:: Recorded data

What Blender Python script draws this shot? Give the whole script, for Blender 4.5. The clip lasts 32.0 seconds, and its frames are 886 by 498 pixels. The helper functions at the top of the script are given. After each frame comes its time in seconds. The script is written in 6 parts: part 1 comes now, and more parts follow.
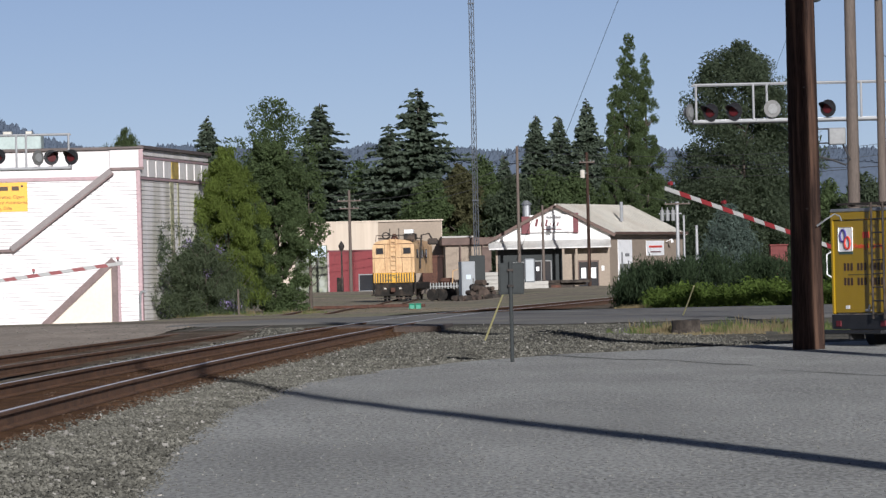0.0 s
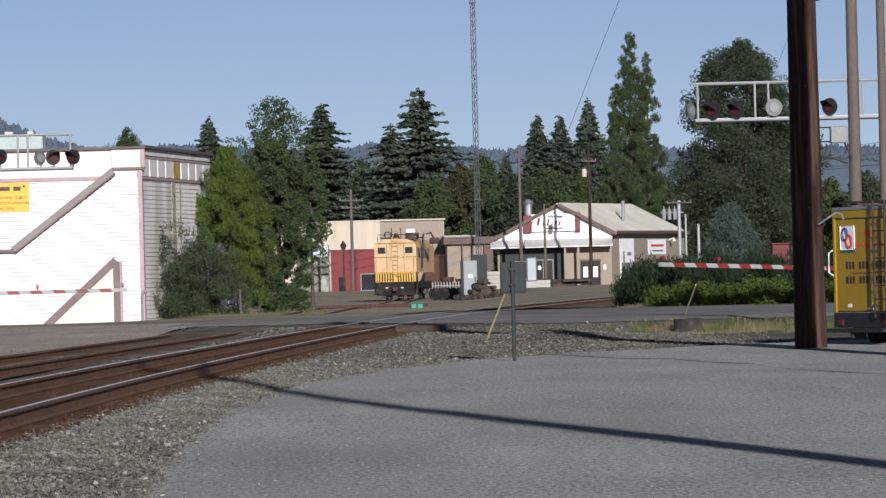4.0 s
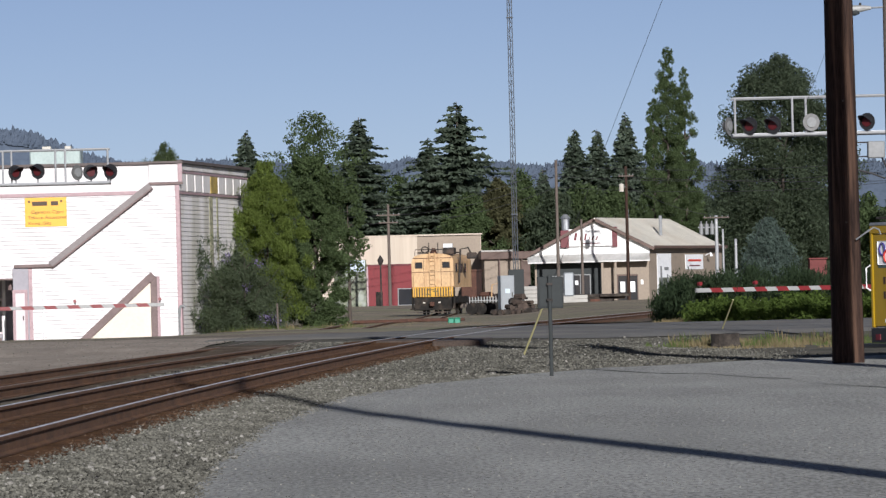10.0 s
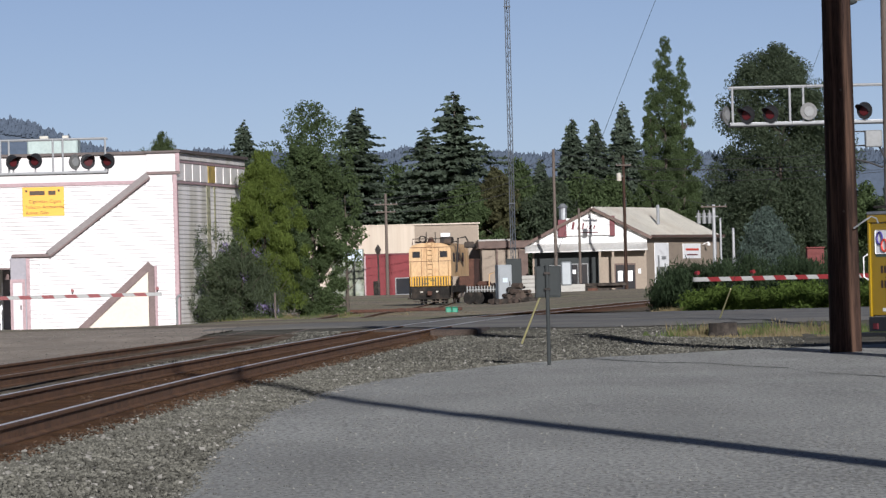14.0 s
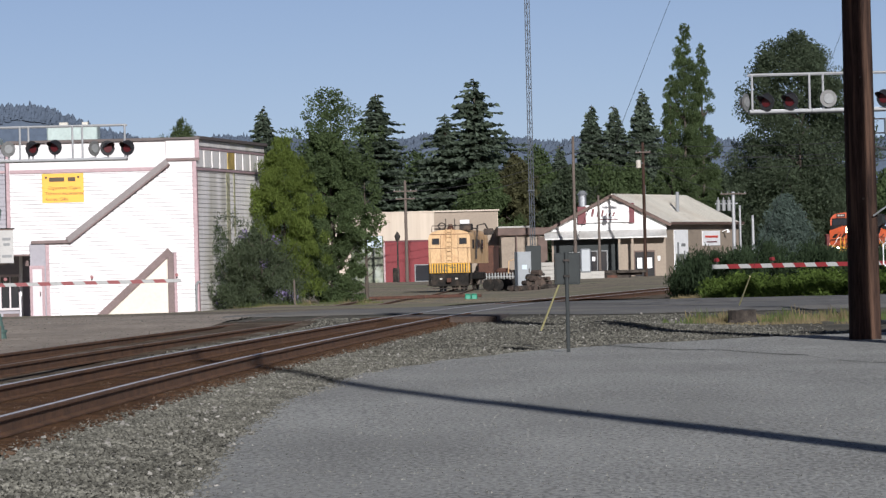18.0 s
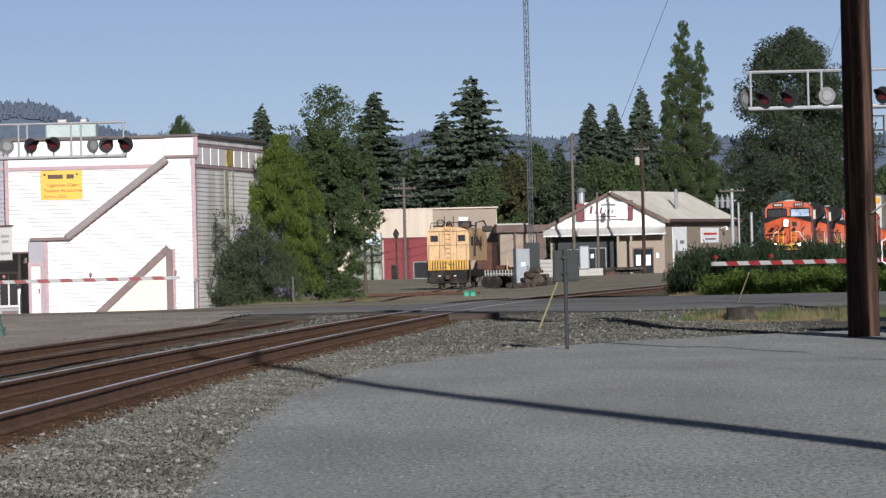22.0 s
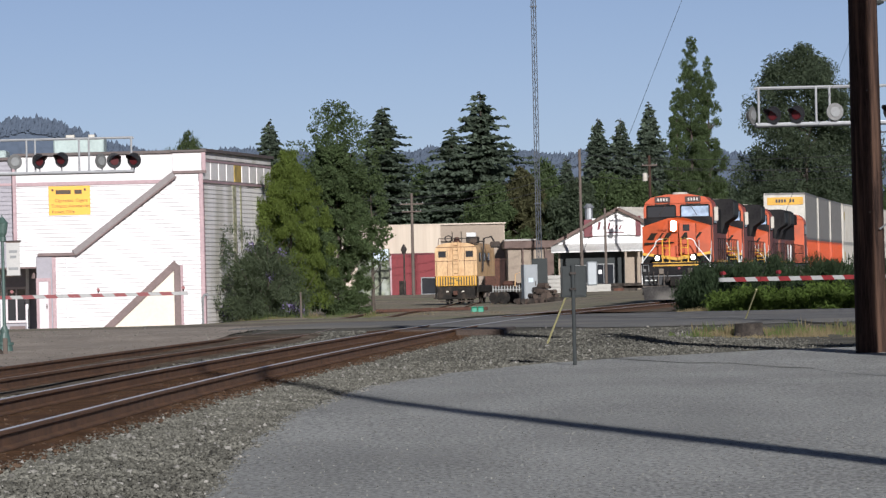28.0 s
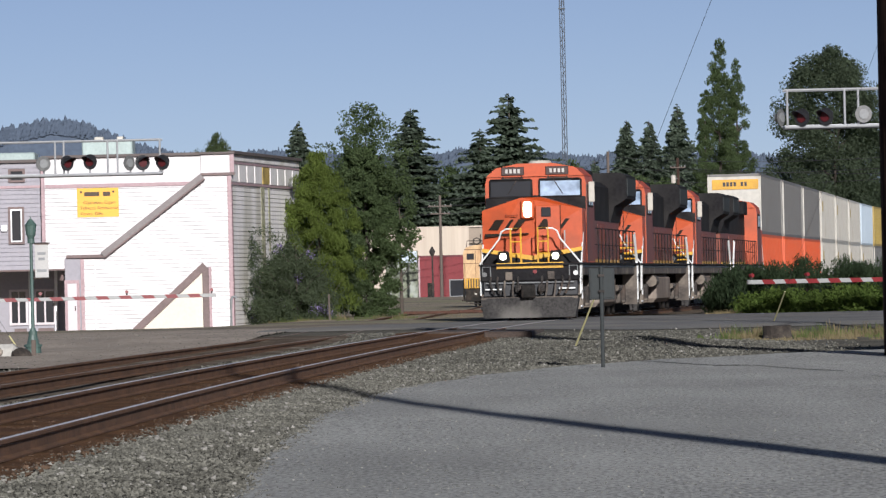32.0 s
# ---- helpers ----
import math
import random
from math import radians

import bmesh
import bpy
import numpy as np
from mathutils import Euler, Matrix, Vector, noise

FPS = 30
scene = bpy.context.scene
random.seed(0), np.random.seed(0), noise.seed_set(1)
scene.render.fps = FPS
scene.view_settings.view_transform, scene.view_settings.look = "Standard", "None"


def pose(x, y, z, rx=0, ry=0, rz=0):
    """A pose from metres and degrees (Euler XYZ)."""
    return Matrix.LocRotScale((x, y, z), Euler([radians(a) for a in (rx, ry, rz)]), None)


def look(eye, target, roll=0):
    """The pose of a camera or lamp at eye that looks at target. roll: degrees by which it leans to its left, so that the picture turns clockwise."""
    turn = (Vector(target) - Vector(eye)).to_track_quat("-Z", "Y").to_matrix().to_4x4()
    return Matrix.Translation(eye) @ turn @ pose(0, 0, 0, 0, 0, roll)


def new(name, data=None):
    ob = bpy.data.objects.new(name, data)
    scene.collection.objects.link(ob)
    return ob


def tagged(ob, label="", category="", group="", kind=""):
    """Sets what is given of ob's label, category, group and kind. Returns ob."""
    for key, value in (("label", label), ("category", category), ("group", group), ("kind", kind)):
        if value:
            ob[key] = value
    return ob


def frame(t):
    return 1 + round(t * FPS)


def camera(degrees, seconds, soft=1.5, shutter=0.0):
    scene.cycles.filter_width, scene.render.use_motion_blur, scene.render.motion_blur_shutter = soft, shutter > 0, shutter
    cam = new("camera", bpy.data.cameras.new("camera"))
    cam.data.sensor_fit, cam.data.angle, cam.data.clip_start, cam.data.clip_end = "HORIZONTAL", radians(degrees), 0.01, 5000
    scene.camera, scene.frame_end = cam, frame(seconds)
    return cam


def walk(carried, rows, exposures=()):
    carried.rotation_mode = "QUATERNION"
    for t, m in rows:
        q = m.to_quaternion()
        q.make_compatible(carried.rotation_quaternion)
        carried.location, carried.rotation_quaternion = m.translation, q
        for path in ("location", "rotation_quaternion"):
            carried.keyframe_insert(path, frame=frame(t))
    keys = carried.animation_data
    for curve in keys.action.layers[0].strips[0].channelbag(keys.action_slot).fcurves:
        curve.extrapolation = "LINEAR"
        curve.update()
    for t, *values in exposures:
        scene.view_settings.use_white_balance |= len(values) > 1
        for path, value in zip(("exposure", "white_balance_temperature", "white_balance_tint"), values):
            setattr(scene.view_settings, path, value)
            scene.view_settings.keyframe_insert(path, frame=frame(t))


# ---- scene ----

::::

## Problem to work on
Repeat only the lines from the beginning of the material through the line containing "q = m.to_quaternion()", both ends kept, leaving pictures out.

## Written response
What Blender Python script draws this shot? Give the whole script, for Blender 4.5. The clip lasts 32.0 seconds, and its frames are 886 by 498 pixels. The helper functions at the top of the script are given. After each frame comes its time in seconds. The script is written in 6 parts: part 1 comes now, and more parts follow.
0.0 s
4.0 s
10.0 s
14.0 s
18.0 s
22.0 s
28.0 s
32.0 s
# ---- helpers ----
import math
import random
from math import radians

import bmesh
import bpy
import numpy as np
from mathutils import Euler, Matrix, Vector, noise

FPS = 30
scene = bpy.context.scene
random.seed(0), np.random.seed(0), noise.seed_set(1)
scene.render.fps = FPS
scene.view_settings.view_transform, scene.view_settings.look = "Standard", "None"


def pose(x, y, z, rx=0, ry=0, rz=0):
    """A pose from metres and degrees (Euler XYZ)."""
    return Matrix.LocRotScale((x, y, z), Euler([radians(a) for a in (rx, ry, rz)]), None)


def look(eye, target, roll=0):
    """The pose of a camera or lamp at eye that looks at target. roll: degrees by which it leans to its left, so that the picture turns clockwise."""
    turn = (Vector(target) - Vector(eye)).to_track_quat("-Z", "Y").to_matrix().to_4x4()
    return Matrix.Translation(eye) @ turn @ pose(0, 0, 0, 0, 0, roll)


def new(name, data=None):
    ob = bpy.data.objects.new(name, data)
    scene.collection.objects.link(ob)
    return ob


def tagged(ob, label="", category="", group="", kind=""):
    """Sets what is given of ob's label, category, group and kind. Returns ob."""
    for key, value in (("label", label), ("category", category), ("group", group), ("kind", kind)):
        if value:
            ob[key] = value
    return ob


def frame(t):
    return 1 + round(t * FPS)


def camera(degrees, seconds, soft=1.5, shutter=0.0):
    scene.cycles.filter_width, scene.render.use_motion_blur, scene.render.motion_blur_shutter = soft, shutter > 0, shutter
    cam = new("camera", bpy.data.cameras.new("camera"))
    cam.data.sensor_fit, cam.data.angle, cam.data.clip_start, cam.data.clip_end = "HORIZONTAL", radians(degrees), 0.01, 5000
    scene.camera, scene.frame_end = cam, frame(seconds)
    return cam


def walk(carried, rows, exposures=()):
    carried.rotation_mode = "QUATERNION"
    for t, m in rows:
        q = m.to_quaternion()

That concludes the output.